• [PROBLEM REQUIREMENTS]
Of all the lines in this data, how many include "Blender"? Respond with the number only.

• [DATASET EXCERPTS]
◇ ◇ ◇ ◇ ◇ ◇ ◇

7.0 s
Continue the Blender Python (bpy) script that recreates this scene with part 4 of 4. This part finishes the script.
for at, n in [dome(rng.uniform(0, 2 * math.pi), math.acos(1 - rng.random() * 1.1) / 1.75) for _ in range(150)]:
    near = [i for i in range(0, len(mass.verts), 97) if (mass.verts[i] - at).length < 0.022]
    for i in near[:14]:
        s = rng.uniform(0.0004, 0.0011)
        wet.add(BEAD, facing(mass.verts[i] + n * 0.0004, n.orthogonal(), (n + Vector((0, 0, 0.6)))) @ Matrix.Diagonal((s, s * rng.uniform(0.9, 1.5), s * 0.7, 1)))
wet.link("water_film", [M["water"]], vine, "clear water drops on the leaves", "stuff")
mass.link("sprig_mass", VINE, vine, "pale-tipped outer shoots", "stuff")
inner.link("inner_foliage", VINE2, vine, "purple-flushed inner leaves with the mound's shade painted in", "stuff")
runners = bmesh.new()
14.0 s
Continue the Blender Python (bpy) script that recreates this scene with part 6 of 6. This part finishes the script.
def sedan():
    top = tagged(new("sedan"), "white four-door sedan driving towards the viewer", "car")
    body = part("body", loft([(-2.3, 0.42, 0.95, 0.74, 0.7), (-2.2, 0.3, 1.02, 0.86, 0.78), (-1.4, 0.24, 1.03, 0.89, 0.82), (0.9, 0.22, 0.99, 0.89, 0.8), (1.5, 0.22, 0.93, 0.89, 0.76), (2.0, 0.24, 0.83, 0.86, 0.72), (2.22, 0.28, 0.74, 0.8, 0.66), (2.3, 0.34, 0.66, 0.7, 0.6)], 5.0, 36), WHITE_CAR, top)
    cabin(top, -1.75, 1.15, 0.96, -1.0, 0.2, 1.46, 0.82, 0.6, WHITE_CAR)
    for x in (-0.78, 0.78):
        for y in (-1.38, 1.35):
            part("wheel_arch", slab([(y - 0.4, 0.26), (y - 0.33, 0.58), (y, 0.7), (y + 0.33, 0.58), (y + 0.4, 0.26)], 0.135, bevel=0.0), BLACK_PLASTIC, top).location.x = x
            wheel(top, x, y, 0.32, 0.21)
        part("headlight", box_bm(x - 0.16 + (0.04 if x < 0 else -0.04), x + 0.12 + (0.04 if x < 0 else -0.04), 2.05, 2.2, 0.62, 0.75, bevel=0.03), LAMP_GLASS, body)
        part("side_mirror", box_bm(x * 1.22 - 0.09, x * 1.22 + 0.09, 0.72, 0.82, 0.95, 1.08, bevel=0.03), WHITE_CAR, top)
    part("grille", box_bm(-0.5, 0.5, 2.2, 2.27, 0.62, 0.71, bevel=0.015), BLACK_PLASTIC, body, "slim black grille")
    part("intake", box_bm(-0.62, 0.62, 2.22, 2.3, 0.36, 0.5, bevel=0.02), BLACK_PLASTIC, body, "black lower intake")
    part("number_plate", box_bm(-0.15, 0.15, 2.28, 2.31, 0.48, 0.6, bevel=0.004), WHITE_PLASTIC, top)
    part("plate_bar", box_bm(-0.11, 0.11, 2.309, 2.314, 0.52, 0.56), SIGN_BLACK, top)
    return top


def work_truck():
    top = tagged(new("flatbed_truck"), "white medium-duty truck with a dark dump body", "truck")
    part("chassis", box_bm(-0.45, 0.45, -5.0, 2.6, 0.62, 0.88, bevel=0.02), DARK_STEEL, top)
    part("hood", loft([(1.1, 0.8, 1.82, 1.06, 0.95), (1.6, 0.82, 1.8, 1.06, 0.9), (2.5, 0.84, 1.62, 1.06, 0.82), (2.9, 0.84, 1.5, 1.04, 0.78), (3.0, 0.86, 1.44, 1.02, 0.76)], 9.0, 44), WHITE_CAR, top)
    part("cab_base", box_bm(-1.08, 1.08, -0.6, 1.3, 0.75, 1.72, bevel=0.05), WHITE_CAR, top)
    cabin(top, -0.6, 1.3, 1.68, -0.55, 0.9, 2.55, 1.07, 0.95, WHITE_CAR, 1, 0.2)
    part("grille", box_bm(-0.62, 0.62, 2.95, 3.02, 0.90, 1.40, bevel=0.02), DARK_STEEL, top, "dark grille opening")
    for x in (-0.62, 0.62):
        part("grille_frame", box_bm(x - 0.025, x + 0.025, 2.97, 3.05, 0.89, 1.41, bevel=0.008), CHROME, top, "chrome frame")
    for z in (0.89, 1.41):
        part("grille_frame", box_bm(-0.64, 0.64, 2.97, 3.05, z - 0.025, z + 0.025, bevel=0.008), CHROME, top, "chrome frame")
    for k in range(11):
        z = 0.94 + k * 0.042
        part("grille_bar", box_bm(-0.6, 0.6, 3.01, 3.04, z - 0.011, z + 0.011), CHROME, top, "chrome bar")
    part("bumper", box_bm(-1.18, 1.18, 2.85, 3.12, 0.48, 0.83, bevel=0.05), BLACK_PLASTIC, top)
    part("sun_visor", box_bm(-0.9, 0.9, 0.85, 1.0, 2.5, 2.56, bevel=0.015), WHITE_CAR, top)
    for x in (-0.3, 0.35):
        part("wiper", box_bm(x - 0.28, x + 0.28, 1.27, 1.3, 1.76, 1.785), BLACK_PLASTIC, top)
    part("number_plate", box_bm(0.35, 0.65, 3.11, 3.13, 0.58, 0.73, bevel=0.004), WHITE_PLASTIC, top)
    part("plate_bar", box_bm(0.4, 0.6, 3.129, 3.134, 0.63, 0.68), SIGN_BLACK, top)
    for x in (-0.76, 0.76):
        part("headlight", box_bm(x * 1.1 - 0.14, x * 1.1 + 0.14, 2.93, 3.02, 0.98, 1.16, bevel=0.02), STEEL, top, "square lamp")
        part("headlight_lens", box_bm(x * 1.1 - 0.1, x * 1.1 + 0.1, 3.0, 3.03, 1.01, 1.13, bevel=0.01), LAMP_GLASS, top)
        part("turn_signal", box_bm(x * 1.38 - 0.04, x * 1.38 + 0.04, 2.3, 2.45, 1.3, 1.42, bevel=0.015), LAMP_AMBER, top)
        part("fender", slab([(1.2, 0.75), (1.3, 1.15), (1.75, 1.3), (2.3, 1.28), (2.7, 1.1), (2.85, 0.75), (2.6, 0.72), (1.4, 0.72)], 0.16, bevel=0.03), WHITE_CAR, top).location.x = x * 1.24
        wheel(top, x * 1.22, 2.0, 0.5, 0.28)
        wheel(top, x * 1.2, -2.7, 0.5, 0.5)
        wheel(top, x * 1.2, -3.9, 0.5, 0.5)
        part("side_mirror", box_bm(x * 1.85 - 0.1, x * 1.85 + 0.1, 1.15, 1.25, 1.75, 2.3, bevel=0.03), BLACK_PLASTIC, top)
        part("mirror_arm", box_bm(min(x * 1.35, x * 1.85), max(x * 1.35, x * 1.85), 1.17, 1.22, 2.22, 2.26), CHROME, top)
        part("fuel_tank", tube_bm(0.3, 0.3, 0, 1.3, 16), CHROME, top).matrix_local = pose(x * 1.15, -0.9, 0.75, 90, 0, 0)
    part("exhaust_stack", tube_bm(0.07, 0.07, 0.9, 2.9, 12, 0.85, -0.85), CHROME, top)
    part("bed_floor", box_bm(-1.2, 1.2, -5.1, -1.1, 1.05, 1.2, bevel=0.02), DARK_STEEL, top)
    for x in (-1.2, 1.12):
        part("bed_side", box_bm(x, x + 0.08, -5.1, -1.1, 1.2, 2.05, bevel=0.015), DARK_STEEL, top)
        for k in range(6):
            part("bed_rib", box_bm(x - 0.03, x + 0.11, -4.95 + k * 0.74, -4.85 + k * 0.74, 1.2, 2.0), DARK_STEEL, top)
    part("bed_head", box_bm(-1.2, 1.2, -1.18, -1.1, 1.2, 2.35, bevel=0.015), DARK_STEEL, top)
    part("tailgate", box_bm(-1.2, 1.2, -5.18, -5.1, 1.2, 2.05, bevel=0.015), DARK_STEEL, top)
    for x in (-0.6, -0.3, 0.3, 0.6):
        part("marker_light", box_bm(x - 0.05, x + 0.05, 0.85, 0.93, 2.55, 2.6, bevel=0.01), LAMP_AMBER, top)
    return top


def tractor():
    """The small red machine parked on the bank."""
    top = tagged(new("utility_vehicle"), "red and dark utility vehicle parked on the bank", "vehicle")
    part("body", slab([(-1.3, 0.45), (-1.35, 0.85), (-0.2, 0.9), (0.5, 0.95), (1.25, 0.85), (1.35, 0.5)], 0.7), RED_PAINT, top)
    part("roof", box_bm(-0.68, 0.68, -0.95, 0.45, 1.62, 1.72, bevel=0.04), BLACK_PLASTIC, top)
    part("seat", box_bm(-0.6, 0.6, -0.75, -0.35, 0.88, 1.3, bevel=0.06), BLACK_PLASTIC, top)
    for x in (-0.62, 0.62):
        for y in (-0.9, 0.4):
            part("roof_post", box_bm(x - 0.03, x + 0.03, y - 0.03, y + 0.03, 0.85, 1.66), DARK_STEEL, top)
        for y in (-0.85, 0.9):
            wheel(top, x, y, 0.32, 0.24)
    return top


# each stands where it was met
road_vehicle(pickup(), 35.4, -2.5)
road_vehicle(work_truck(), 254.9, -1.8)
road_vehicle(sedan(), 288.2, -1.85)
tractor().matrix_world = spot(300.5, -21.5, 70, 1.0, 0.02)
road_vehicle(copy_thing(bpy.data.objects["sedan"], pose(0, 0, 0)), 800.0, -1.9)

◇ ◇ ◇ ◇ ◇ ◇ ◇

• [ANSWER TO THE TASK]
2